----- Entries shown -----

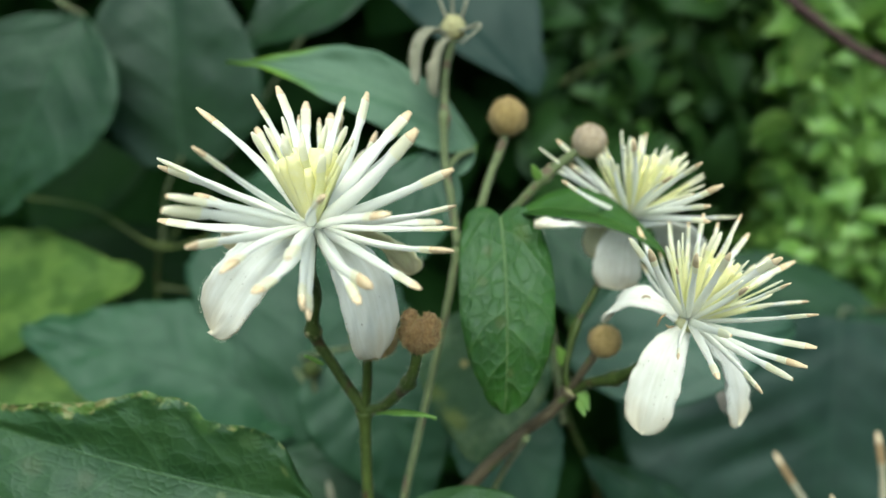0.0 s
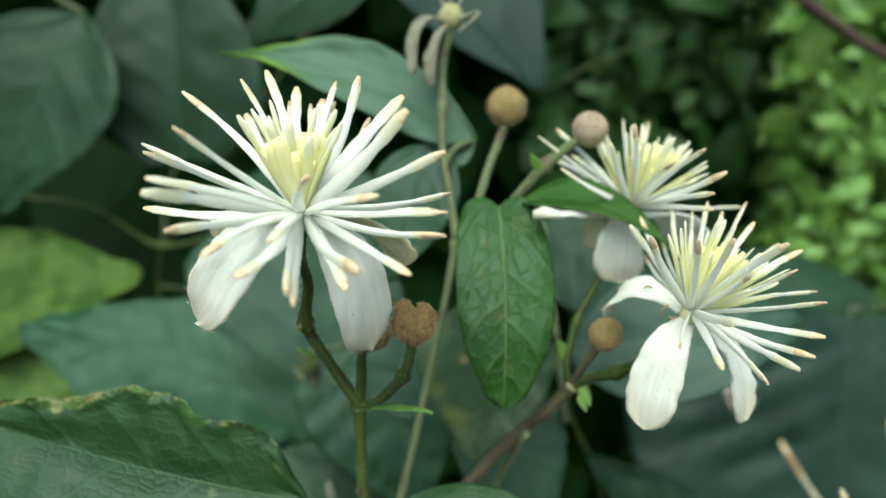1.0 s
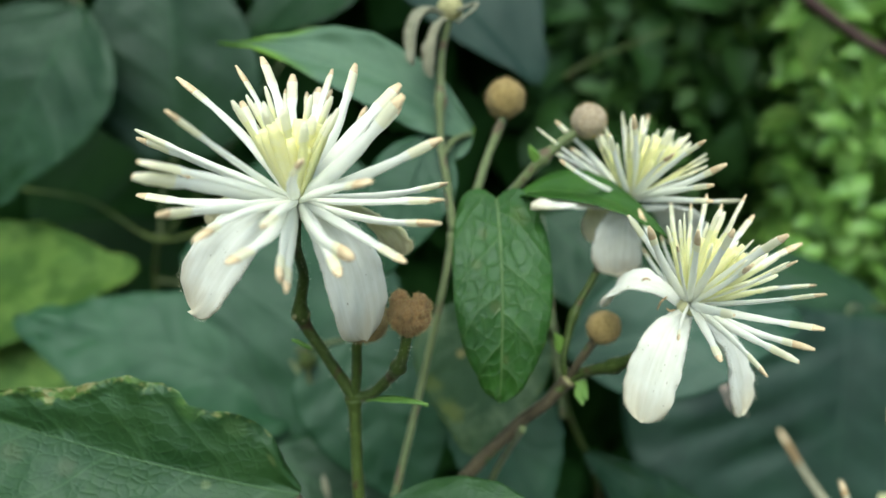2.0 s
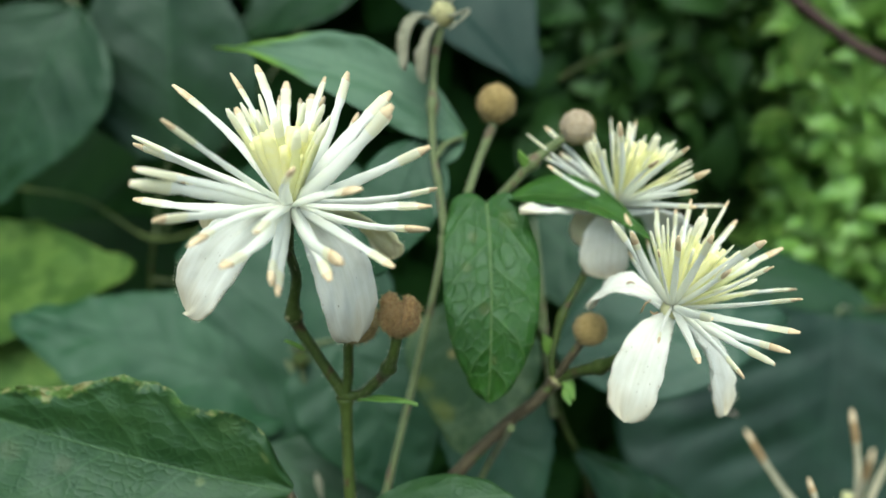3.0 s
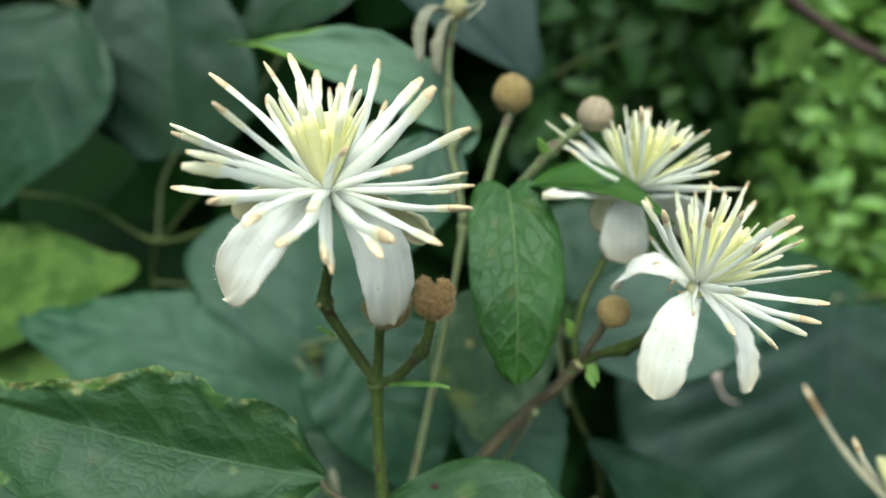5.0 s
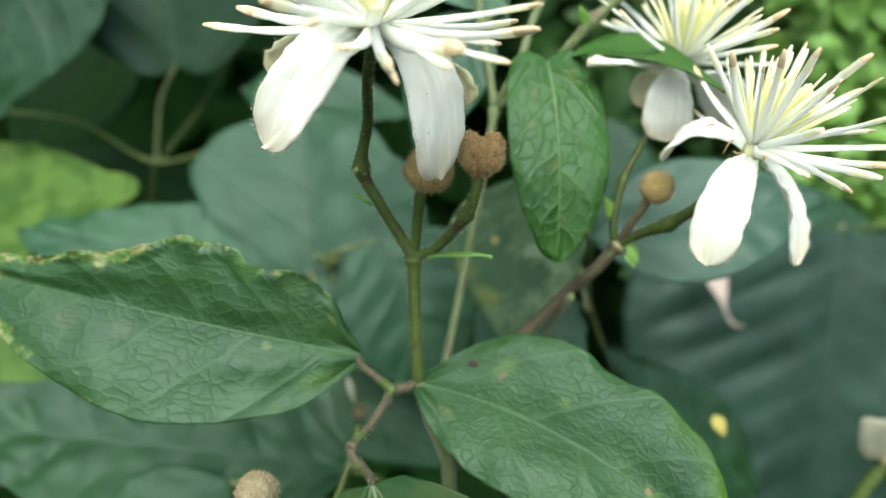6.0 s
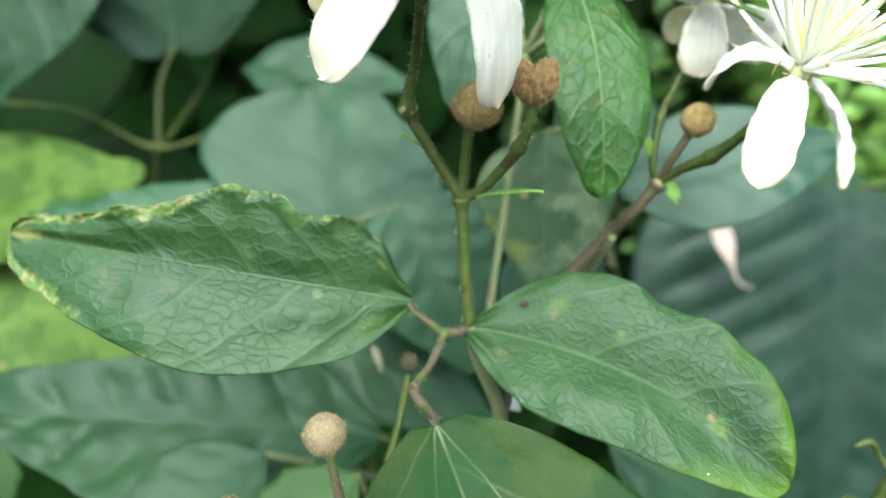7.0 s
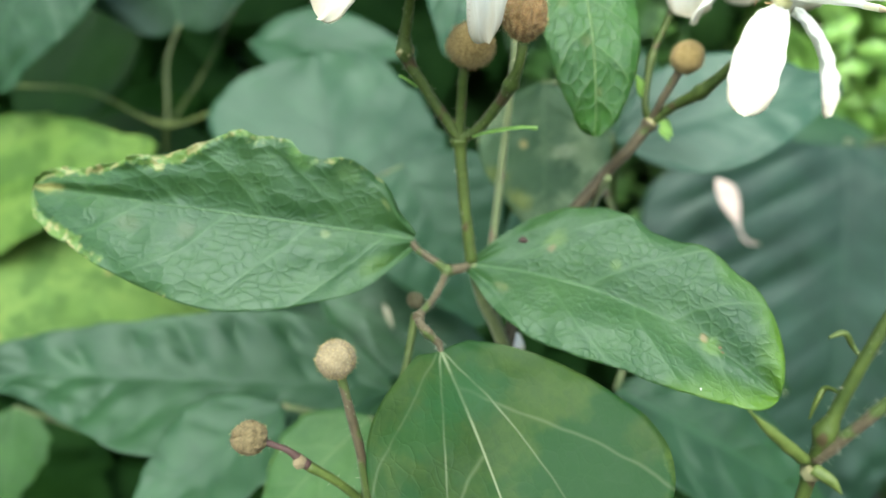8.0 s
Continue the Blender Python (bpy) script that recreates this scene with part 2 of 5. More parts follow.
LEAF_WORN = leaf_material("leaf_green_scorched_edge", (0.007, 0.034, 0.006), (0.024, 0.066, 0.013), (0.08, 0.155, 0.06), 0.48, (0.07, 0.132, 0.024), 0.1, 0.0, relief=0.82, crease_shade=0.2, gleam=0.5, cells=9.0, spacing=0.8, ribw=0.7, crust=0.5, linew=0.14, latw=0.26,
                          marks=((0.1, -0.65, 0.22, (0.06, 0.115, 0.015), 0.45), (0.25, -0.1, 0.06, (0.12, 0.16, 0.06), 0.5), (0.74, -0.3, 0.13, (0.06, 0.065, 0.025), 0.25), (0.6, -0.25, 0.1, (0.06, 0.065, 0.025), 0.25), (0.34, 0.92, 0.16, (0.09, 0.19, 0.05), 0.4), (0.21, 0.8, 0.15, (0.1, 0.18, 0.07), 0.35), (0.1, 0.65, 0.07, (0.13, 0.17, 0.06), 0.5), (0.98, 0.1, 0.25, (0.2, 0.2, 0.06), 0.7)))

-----
----- Entries shown -----

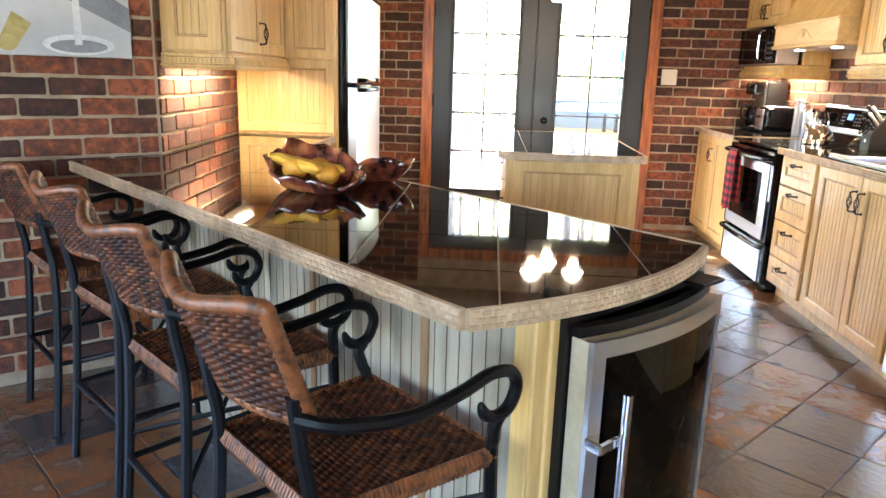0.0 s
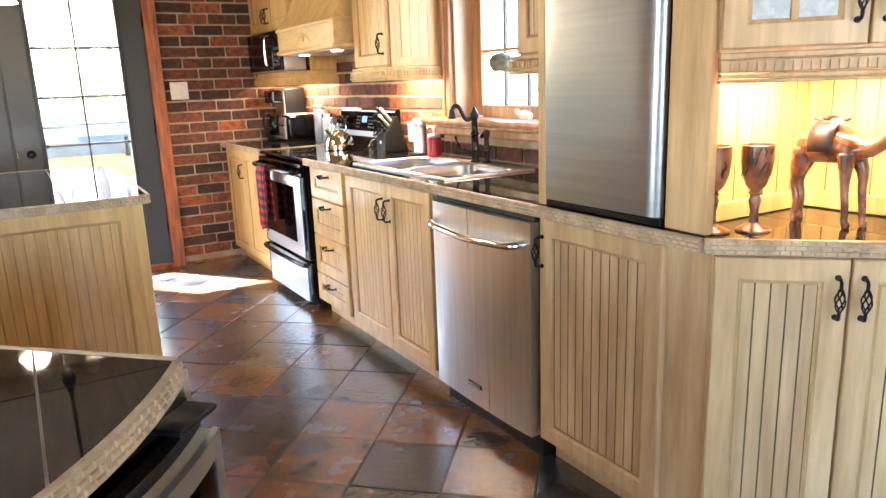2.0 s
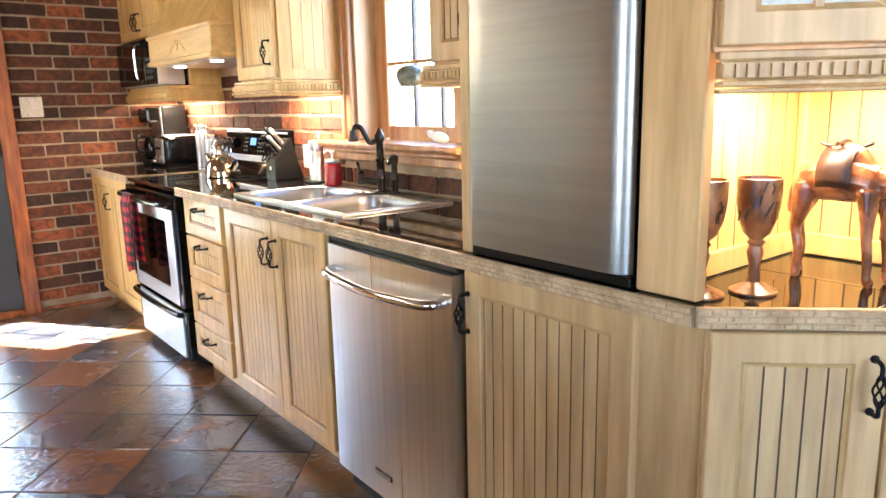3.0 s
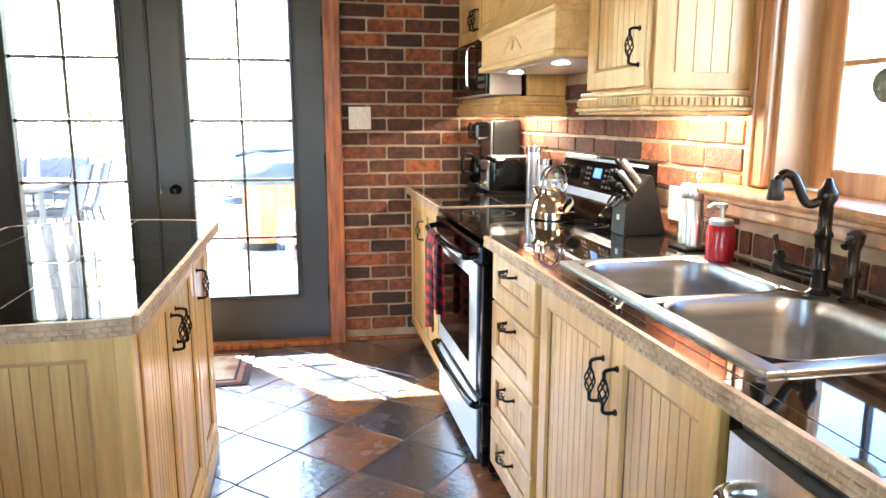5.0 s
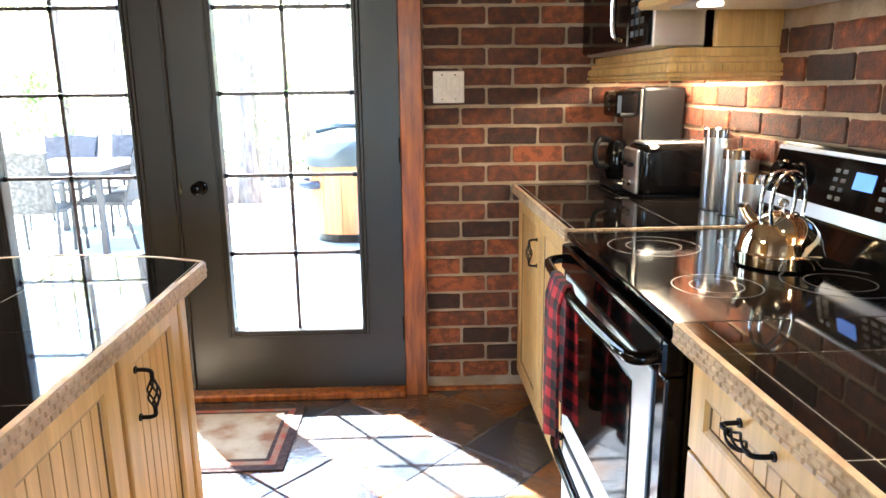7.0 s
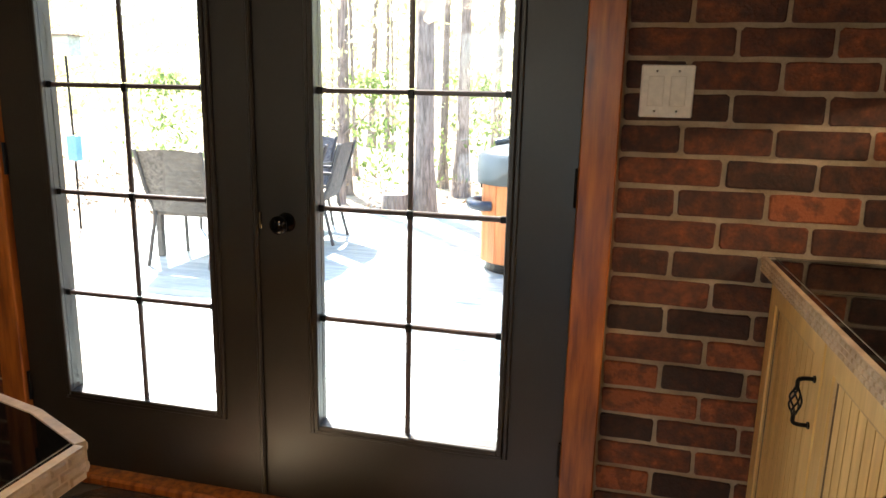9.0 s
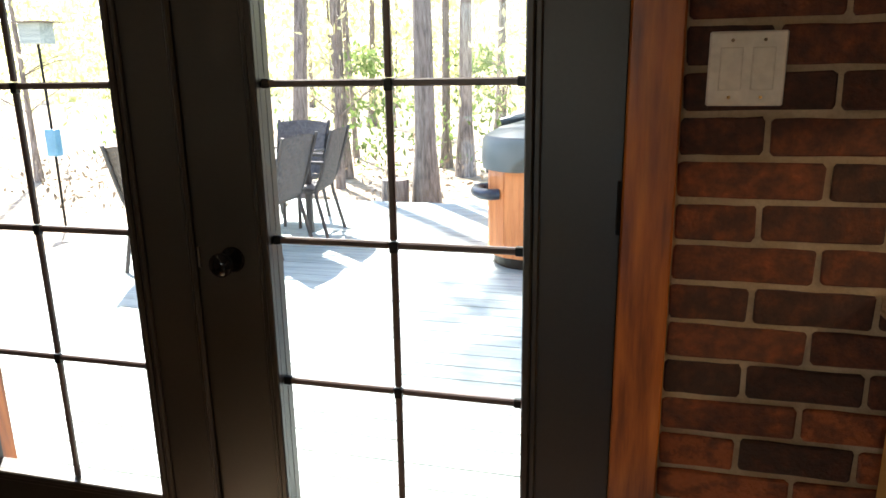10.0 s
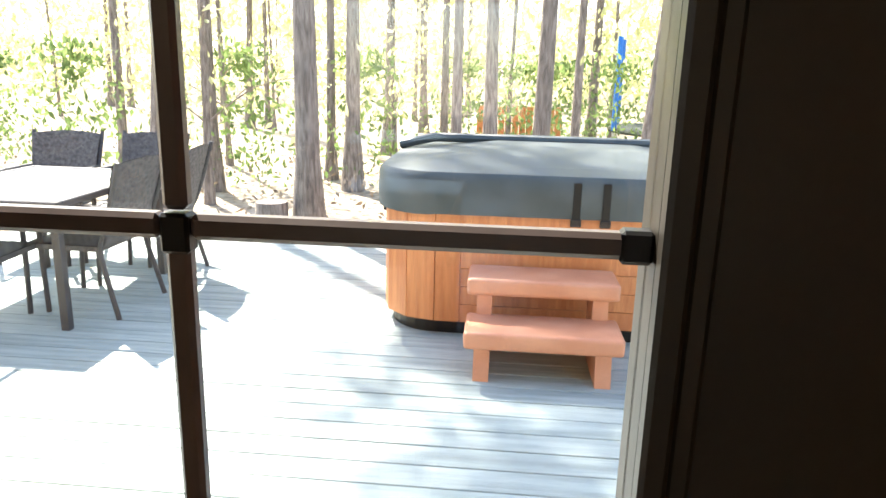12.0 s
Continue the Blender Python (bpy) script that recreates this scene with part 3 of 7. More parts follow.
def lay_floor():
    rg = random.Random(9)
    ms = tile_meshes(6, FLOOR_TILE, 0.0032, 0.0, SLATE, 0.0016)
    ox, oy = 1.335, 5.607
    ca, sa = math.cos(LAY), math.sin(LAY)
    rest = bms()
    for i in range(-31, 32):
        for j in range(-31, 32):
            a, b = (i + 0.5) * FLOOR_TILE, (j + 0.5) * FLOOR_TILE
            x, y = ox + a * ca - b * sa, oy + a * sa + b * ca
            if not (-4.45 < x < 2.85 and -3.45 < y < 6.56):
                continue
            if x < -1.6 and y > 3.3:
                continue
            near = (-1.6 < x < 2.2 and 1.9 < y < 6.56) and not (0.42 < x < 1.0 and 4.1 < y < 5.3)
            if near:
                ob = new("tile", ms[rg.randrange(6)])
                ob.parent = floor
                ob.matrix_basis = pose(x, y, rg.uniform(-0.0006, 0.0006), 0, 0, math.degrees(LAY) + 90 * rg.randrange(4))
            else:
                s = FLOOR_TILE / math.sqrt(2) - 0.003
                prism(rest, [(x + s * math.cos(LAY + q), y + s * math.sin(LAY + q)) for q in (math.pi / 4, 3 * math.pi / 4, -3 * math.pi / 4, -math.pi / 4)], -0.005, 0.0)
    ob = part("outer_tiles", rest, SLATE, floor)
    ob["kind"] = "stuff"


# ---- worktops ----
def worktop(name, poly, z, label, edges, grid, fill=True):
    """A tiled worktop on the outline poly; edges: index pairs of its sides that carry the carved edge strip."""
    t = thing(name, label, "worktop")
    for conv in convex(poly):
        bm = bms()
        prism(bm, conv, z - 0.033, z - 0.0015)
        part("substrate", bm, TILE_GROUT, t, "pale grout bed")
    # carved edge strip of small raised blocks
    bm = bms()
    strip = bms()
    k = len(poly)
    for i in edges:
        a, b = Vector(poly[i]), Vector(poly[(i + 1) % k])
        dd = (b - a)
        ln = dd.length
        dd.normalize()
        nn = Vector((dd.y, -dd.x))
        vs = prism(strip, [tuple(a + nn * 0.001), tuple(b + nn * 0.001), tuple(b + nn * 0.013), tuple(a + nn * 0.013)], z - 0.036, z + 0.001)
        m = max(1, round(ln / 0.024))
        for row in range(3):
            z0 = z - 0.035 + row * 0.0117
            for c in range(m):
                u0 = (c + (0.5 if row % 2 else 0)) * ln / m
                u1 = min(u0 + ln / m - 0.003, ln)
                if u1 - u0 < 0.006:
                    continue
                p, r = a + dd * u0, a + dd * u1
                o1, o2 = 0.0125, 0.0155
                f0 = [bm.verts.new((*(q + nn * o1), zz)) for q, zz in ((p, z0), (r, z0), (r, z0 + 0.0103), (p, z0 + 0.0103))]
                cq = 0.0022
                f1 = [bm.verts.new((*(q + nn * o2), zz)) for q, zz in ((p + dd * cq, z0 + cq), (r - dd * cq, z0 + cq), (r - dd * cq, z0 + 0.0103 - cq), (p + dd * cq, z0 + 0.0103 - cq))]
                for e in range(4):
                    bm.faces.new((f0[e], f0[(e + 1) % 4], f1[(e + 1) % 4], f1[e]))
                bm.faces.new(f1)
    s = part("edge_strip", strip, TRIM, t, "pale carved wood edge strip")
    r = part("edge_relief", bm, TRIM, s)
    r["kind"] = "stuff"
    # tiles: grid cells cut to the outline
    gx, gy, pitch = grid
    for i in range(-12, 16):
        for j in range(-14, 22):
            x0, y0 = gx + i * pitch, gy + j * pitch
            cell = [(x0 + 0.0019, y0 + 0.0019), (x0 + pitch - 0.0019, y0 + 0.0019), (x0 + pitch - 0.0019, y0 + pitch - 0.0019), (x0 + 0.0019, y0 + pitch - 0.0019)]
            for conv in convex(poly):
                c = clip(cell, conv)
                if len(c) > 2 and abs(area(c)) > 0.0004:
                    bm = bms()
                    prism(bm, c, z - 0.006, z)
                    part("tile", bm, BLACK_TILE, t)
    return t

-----

#### [The exercise]
For each line of the listing that holds the word "Blender", show that line.

#### [Task output]
Continue the Blender Python (bpy) script that recreates this scene with part 2 of 5. More parts follow.
Continue the Blender Python (bpy) script that recreates this scene with part 3 of 7. More parts follow.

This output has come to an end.